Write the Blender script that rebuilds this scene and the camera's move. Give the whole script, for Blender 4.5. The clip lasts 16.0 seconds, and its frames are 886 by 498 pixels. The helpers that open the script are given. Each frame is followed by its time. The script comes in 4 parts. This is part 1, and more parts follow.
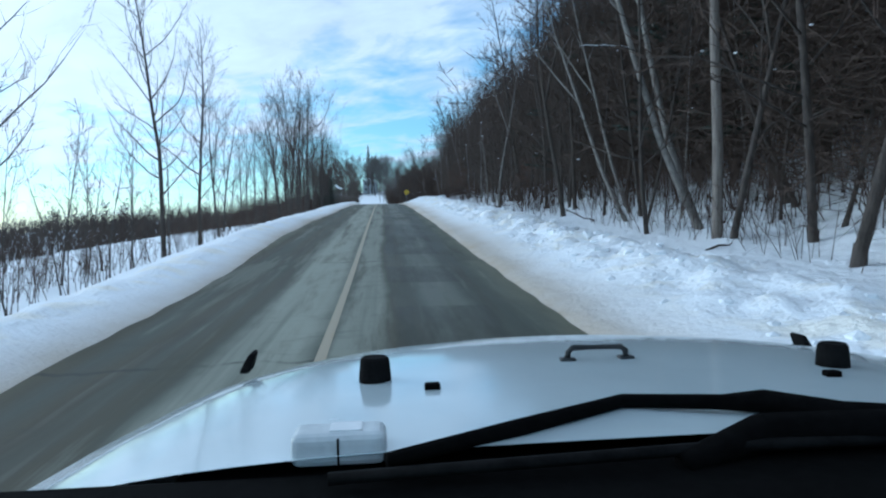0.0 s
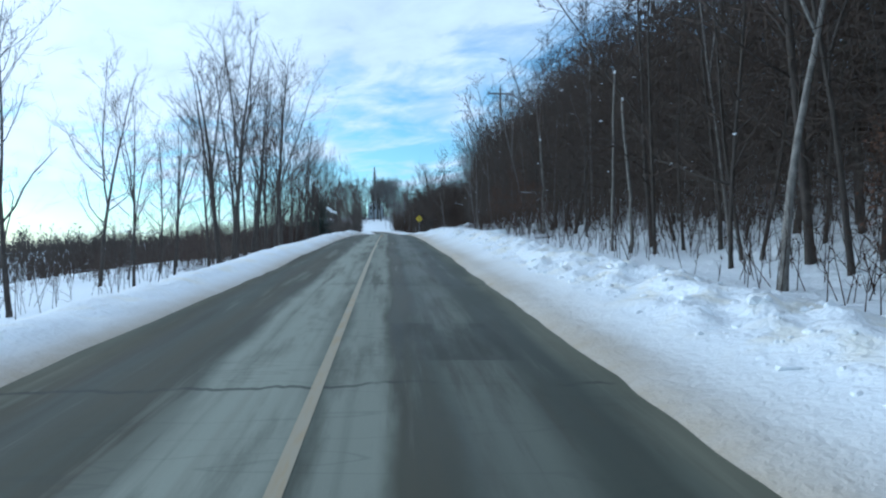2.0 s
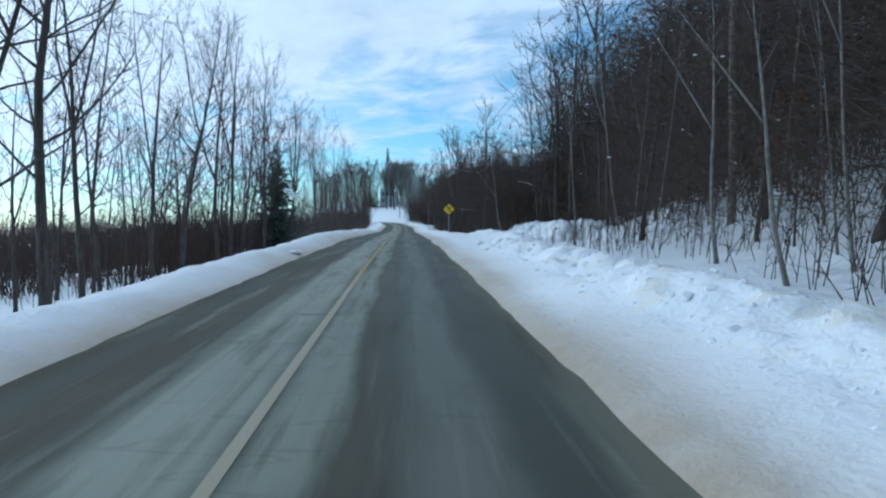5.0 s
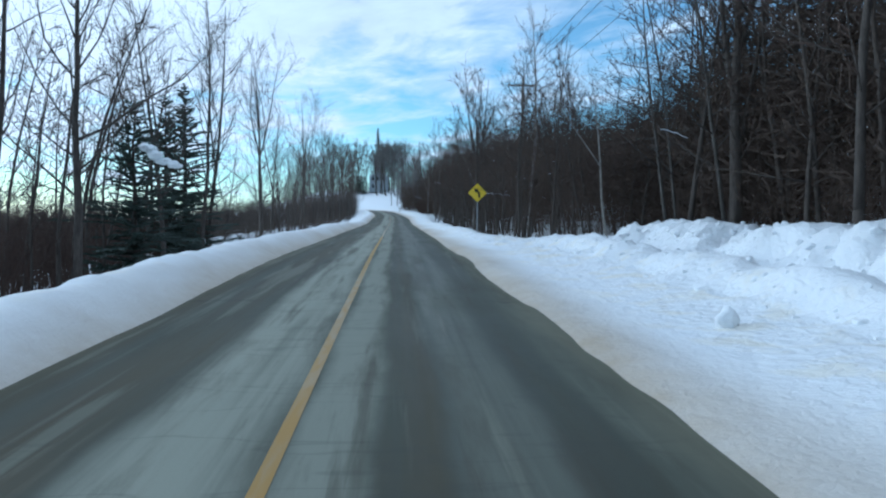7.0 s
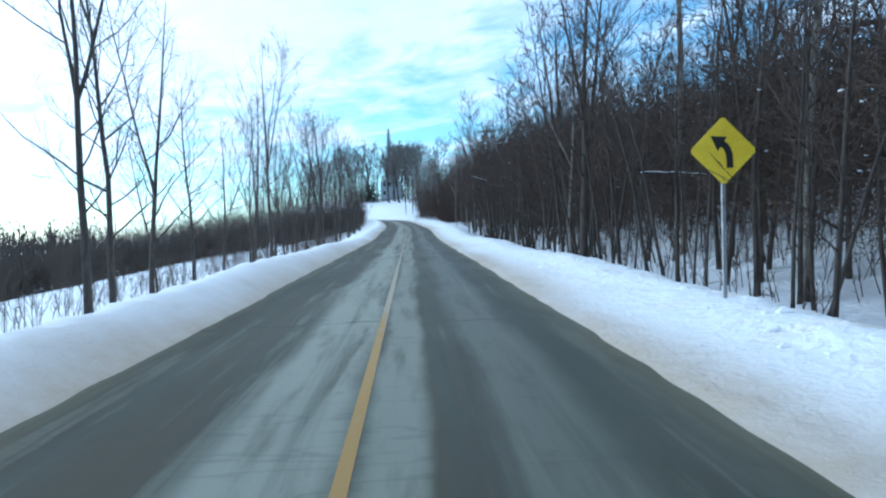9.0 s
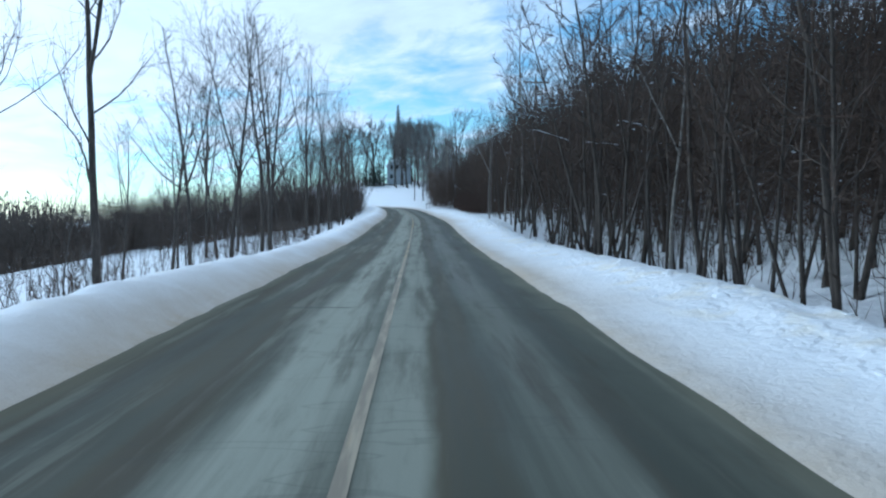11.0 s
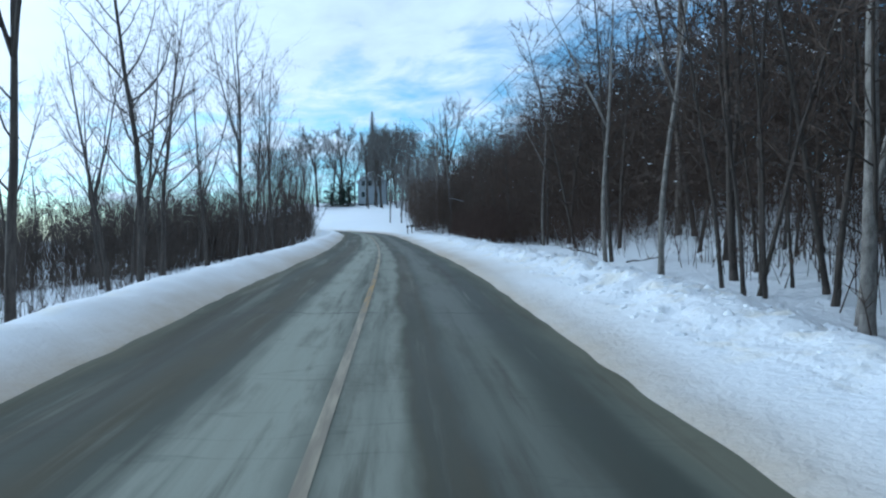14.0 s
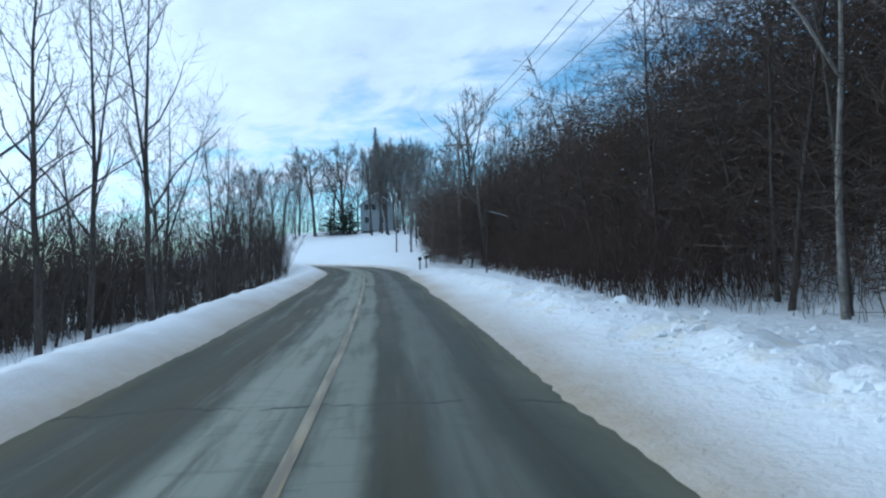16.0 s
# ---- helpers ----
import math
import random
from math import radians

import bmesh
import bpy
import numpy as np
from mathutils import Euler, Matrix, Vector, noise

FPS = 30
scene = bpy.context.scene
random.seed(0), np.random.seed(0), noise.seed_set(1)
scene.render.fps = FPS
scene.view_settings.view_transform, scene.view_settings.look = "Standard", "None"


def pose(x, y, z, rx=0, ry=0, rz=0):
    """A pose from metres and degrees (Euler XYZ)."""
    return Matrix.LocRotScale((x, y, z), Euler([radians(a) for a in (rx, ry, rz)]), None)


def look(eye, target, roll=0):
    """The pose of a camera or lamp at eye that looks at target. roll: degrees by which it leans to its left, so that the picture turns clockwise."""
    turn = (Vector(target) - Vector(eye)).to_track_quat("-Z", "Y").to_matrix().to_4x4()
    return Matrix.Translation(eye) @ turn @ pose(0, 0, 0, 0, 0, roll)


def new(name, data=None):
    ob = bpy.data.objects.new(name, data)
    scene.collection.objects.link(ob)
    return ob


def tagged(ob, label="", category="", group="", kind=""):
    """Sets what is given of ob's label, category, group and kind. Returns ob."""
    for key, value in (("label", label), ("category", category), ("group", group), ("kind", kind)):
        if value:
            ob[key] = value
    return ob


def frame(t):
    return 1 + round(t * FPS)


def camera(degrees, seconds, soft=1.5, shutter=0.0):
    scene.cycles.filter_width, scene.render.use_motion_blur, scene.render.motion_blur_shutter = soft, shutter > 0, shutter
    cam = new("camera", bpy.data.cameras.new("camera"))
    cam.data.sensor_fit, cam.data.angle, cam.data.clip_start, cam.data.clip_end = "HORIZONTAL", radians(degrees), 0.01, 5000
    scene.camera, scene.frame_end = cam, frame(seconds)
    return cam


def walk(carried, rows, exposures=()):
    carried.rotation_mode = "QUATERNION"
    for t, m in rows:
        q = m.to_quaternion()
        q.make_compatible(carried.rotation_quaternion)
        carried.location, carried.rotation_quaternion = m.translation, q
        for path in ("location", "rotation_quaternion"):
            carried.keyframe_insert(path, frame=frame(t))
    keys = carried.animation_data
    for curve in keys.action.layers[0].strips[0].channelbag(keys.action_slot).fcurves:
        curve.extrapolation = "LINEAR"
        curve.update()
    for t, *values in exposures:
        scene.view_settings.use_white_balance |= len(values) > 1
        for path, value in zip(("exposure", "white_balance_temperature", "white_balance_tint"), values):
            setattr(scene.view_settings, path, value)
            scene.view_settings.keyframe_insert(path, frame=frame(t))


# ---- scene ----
cam = camera(68.0, 16.0, soft=2.2)
PATH = [
    (0, (0.002, 0.0, 1.598), (0.182, 1.991, 1.534), -1.2),
    (0.5, (-0.06, 6.491, 1.919), (0.118, 8.483, 1.921), 0.3),
    (1, (-0.095, 12.76, 2.296), (0.073, 14.752, 2.346), 1.0),
    (1.5, (-0.066, 19.275, 2.732), (0.098, 21.268, 2.771), 0.7),
    (2, (0.015, 25.816, 3.227), (0.18, 27.809, 3.242), 0.1),
    (2.5, (0.133, 32.294, 3.652), (0.308, 34.287, 3.647), 0.1),
    (3, (0.27, 38.73, 3.998), (0.439, 40.723, 4.019), -0.1),
    (3.5, (0.44, 45.077, 4.412), (0.585, 47.071, 4.445), -0.1),
    (4, (0.594, 51.514, 4.851), (0.708, 53.51, 4.861), 0.6),
    (6.5, (0.219, 83.103, 6.354), (0.348, 85.099, 6.309), 0.1),
    (7, (0.121, 89.341, 6.586), (0.266, 91.335, 6.523), 0.5),
    (7.5, (0.002, 95.721, 6.774), (0.152, 97.713, 6.693), 0.5),
    (8, (-0.065, 102.26, 7.037), (0.062, 104.253, 6.927), -0.4),
    (8.5, (-0.122, 108.896, 7.252), (-0.019, 110.892, 7.169), -1.1),
    (9, (-0.166, 115.691, 7.394), (-0.068, 117.688, 7.352), -1.6),
    (11.5, (-0.195, 146.976, 8.114), (-0.122, 148.973, 8.033), 0.6),
    (12, (-0.24, 152.67, 8.259), (-0.151, 154.667, 8.176), 0.3),
    (12.5, (-0.283, 158.268, 8.377), (-0.157, 160.264, 8.325), -0.1),
    (13, (-0.222, 163.758, 8.458), (-0.077, 165.753, 8.419), 0.4),
    (13.5, (-0.132, 169.29, 8.587), (0.005, 171.285, 8.576), 0.1),
    (14, (-0.08, 174.748, 8.764), (0.061, 176.743, 8.767), 0.5),
    (14.5, (0.012, 180.279, 8.986), (0.155, 182.274, 9.003), -0.4),
    (15, (0.07, 185.44, 9.282), (0.203, 187.435, 9.317), -0.8),
    (15.5, (0.164, 190.66, 9.561), (0.296, 192.655, 9.632), -1.2),
    (16, (0.153, 196.022, 9.833), (0.262, 198.018, 9.916), -1.3),
]
EXPOSURES = [(0, 0.0, 4650, 2), (1.0, 0.1, 4650, 2), (4.0, -0.1, 4650, 2), (6.5, -0.05, 4650, 2), (7.5, 0.12, 4650, 2), (8.0, 0.1, 4650, 2), (9.0, 0.44, 4560, 2), (11.5, 0.05, 4650, 2), (15.0, 0.08, 4650, 2), (16, 0.0, 4650, 2)]
walk(cam, [(t, look(eye, target, roll)) for t, eye, target, roll in PATH], exposures=EXPOSURES)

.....

- _Aim of the task_:
Copy exactly, and only, the lines from the one containing "return Matrix.LocRotScale((x, y, z), Euler([radians(a)" through the one containing "turn = (Vector(target)".

- _Answer to this task_:
    return Matrix.LocRotScale((x, y, z), Euler([radians(a) for a in (rx, ry, rz)]), None)


def look(eye, target, roll=0):
    """The pose of a camera or lamp at eye that looks at target. roll: degrees by which it leans to its left, so that the picture turns clockwise."""
    turn = (Vector(target) - Vector(eye)).to_track_quat("-Z", "Y").to_matrix().to_4x4()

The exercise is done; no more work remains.